The (1+1)-dimensional Massive sine-Gordon Field Theory and the Gaussian Wave-functional Approach

TL;DR

This paper investigates the (1+1)-dimensional massive sine-Gordon field theory using a Gaussian wave-functional approach, revealing asymmetric vacua, bound states, and confirming mass predictions for related models.

Contribution

It introduces a Gaussian wave-functional method to analyze the massive sine-Gordon model, uncovering asymmetric vacua and bound states, and validates mass predictions for the bosonic Schwinger model.

Findings

Asymmetric vacuum exists in certain parameter regions.

Two-particle bound states are present in the asymmetric vacuum.
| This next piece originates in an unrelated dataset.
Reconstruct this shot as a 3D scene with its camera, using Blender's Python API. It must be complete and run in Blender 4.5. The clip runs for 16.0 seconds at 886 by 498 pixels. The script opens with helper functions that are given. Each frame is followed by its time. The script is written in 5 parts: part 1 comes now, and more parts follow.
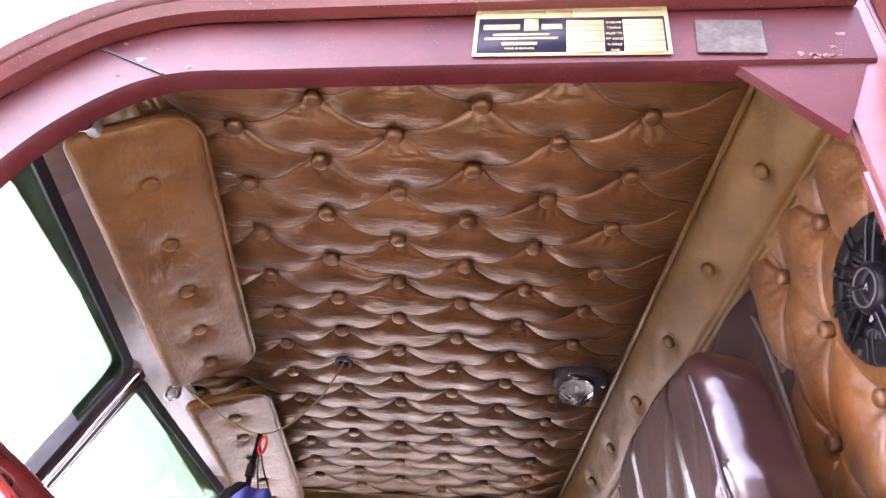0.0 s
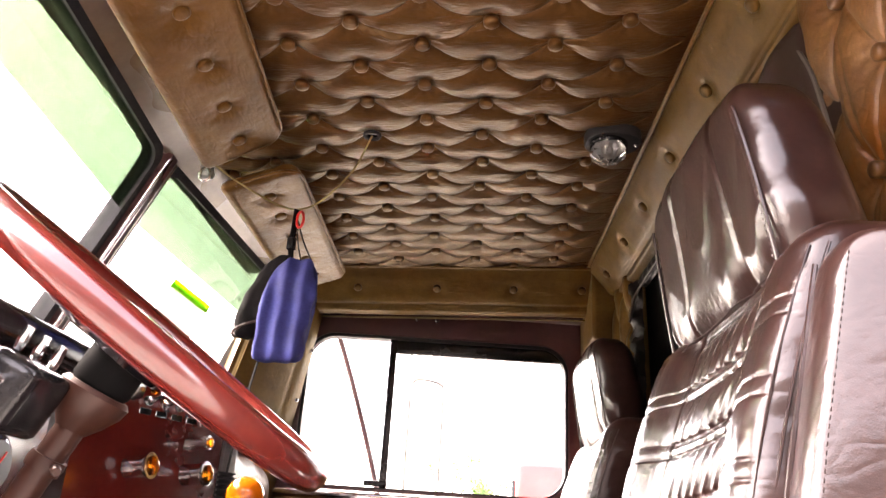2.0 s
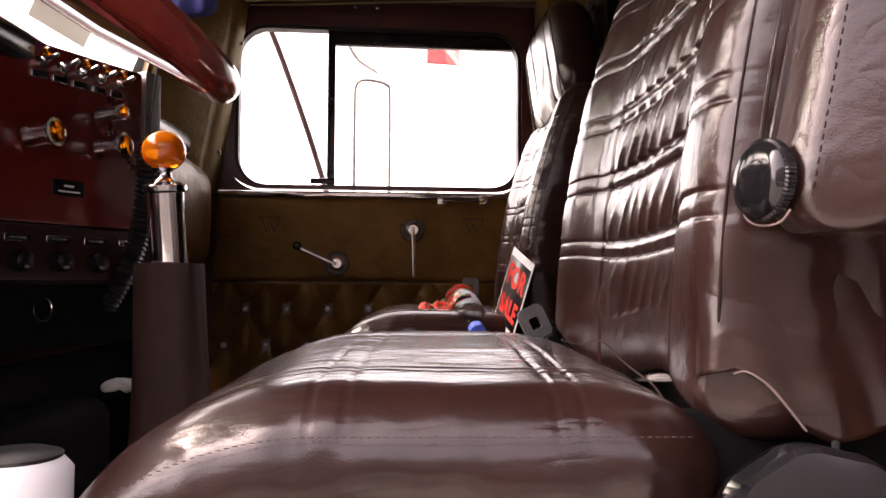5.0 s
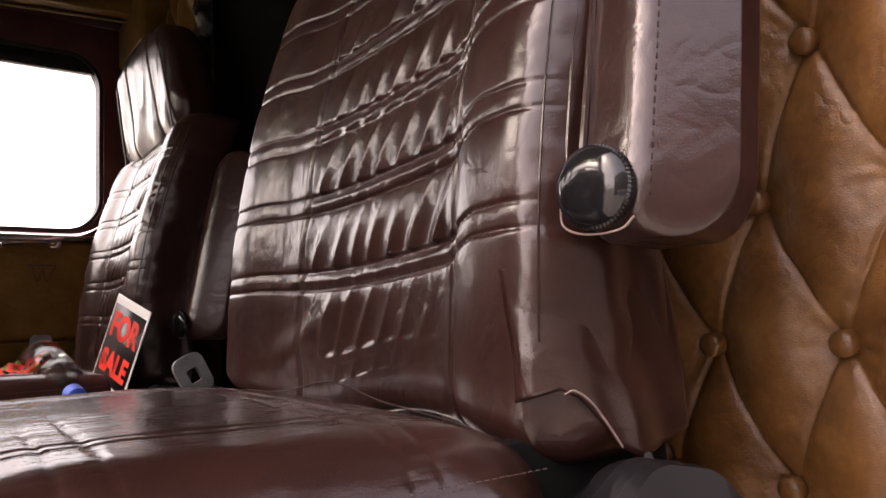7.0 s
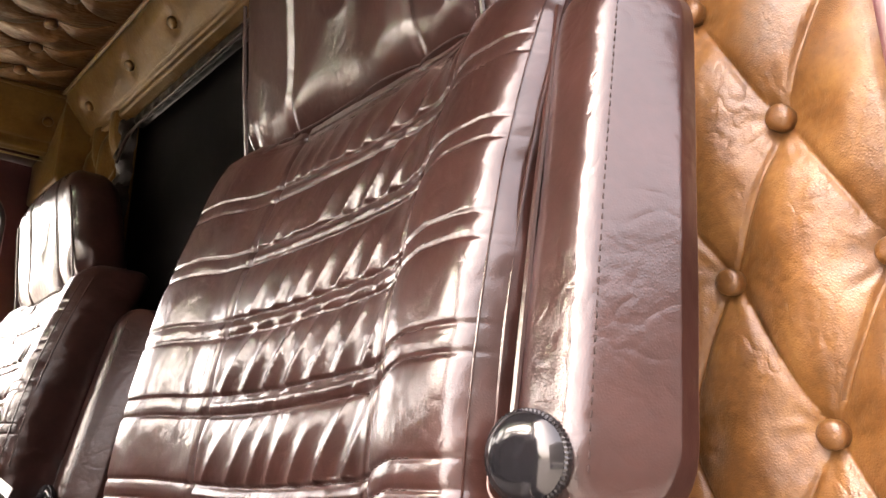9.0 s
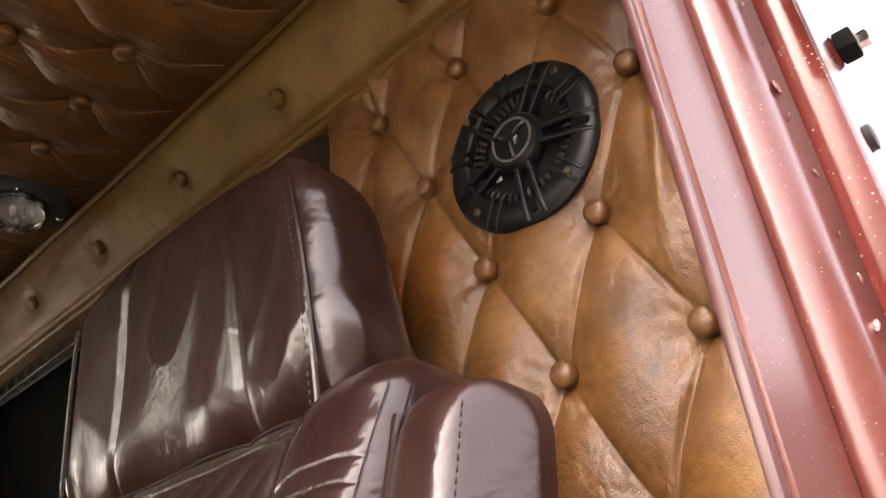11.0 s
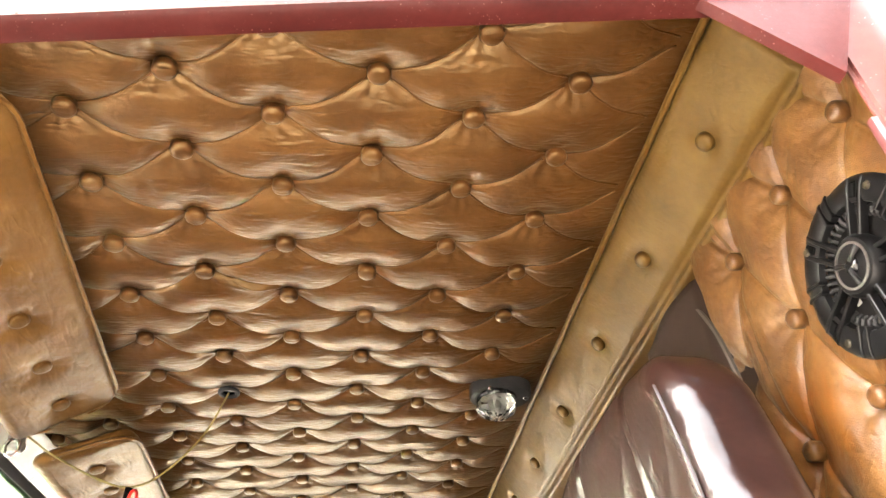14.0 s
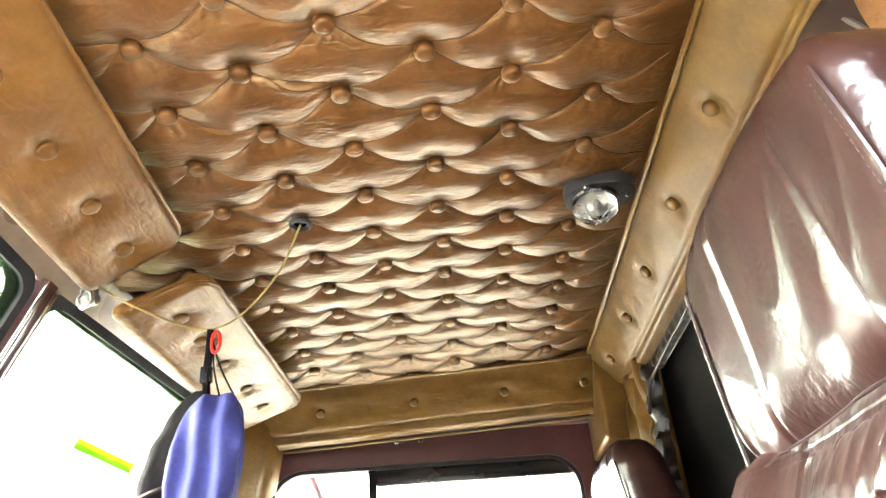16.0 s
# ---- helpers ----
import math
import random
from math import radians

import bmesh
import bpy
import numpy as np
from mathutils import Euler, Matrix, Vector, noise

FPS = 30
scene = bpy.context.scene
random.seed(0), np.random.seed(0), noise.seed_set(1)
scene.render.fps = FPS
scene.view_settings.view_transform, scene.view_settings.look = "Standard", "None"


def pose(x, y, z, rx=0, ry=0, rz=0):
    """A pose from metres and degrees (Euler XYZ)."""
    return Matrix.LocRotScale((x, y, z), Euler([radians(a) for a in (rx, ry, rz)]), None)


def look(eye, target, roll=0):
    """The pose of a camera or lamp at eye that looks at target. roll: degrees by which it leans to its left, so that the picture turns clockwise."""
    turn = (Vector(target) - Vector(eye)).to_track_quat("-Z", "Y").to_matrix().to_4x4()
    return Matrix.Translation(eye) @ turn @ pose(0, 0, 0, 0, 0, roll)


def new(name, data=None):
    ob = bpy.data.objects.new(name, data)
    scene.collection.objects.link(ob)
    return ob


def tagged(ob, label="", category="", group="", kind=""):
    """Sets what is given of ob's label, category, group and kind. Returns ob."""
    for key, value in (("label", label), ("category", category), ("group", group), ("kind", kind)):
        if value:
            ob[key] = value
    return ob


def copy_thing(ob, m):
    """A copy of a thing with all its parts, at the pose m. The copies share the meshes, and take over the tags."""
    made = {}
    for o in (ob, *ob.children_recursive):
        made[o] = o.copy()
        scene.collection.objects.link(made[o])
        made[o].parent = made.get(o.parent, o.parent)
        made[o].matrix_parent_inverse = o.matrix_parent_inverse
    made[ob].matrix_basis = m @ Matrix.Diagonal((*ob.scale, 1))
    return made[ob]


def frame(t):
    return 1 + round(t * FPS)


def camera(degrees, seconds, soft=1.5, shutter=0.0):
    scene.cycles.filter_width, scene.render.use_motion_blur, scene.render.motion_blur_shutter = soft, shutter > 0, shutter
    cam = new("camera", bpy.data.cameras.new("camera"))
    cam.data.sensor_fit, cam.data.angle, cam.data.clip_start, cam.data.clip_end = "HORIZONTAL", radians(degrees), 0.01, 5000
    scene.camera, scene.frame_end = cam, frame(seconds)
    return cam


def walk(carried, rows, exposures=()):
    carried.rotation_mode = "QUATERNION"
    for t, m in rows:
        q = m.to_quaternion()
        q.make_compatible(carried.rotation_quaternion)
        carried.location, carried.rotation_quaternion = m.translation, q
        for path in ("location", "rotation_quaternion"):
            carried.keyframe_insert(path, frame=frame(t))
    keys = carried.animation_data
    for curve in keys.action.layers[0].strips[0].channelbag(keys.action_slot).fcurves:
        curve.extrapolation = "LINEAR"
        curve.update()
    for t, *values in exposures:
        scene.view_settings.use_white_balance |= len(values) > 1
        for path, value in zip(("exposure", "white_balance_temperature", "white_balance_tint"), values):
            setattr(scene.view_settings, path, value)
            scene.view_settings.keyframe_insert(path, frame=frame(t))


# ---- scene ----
cam = camera(60.4, 16.0)
PATH = [
    (0, (0.099, -0.379, 0.681), (0.05, 1.215, 1.887), 6.6),
    (0.5, (0.097, -0.369, 0.684), (0.064, 1.276, 1.821), 6.0),
    (1, (0.094, -0.356, 0.673), (0.041, 1.348, 1.718), 5.4),
    (1.5, (0.093, -0.343, 0.661), (0.02, 1.441, 1.563), 4.6),
    (2, (0.095, -0.339, 0.651), (0.018, 1.521, 1.383), 3.6),
    (2.5, (0.105, -0.322, 0.624), (0.053, 1.585, 1.227), 2.1),
    (3, (0.111, -0.297, 0.603), (0.093, 1.657, 1.028), 1.2),
    (3.5, (0.12, -0.259, 0.579), (0.128, 1.725, 0.831), 0.6),
    (3.7, (0.123, -0.243, 0.571), (0.135, 1.747, 0.767), 0.5),
    (5.8, (0.081, -0.178, 0.538), (0.306, 1.807, 0.616), -0.2),
    (6, (0.061, -0.18, 0.54), (0.432, 1.783, 0.639), 0.1),
    (6.5, (0.03, -0.135, 0.544), (0.79, 1.708, 0.702), -1.8),
    (7, (0.014, -0.062, 0.529), (1.163, 1.563, 0.734), -2.6),
    (7.5, (0.015, -0.03, 0.524), (1.281, 1.493, 0.802), -1.7),
    (8, (0.017, -0.031, 0.538), (1.307, 1.453, 0.902), -0.6),
    (8.5, (0.02, -0.034, 0.557), (1.311, 1.419, 1.027), 0.2),
    (9, (0.027, -0.038, 0.584), (1.31, 1.382, 1.166), 0.3),
    (9.5, (0.043, -0.044, 0.615), (1.316, 1.336, 1.304), -0.3),
    (10, (0.051, -0.047, 0.648), (1.327, 1.254, 1.472), -1.1),
    (10.2, (0.058, -0.048, 0.666), (1.326, 1.22, 1.55), -1.3),
    (12.3, (0.12, -0.085, 0.781), (1.387, 0.869, 1.999), -8.3),
    (12.5, (0.113, -0.095, 0.781), (1.317, 0.91, 2.022), -8.1),
    (13, (0.088, -0.148, 0.777), (1.048, 1.042, 2.067), -7.6),
    (13.5, (0.077, -0.219, 0.772), (0.614, 1.189, 2.087), -3.4),
    (14, (0.092, -0.234, 0.773), (0.317, 1.321, 2.011), -2.4),
    (14.5, (0.101, -0.182, 0.786), (0.12, 1.411, 1.995), -3.7),
    (15, (0.099, -0.123, 0.784), (0.106, 1.498, 1.956), -6.1),
    (15.5, (0.11, -0.084, 0.778), (0.096, 1.588, 1.875), -5.2),
    (16, (0.118, -0.052, 0.766), (0.098, 1.696, 1.739), -4.6),
]
walk(cam, [(t, look(eye, target, roll)) for t, eye, target, roll in PATH], [(0, 5.5, 6100, 38), (0.5, 5.6, 6700, 33), (1, 5.75, 7300, 27), (2.2, 4.55, 7600, 27), (2.6, 3.55, 7600, 28), (3, 3.45, 7650, 30), (3.5, 3.2, 7700, 32), (6.2, 3.7, 7800, 32), (7, 3.2, 7800, 30), (7.4, 4.6, 7800, 27), (9, 4.8, 7900, 24), (10.2, 4.42, 7800, 23), (12.5, 3.95, 7900, 26), (13.0, 4.2, 7900, 21), (13.5, 5.2, 7750, 16), (14, 6.2, 7550, 11), (14.5, 6.5, 7300, 6), (15.2, 6.6, 7200, 5), (16, 6.7, 6900, 6)])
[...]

Masses of bosonic states agree with perturbation results for small fermion mass.

Abstract

The ground, one- and two-particle states of the (1+1)-dimensional massive sine-Gordon field theory are investigated within the framework of the Gaussian wave-functional approach. We demonstrate that for a certain region of the model-parameter space, the vacuum of the field system is asymmetrical. Furthermore, it is shown that two-particle bound state can exist upon the asymmetric vacuum for a part of the aforementioned region. Besides, for the bosonic equivalent to the massive Schwinger model, the masses of the one boson and two-boson bound states agree with the recent second-order results of a fermion-mass perturbation calculation when the fermion mass is small.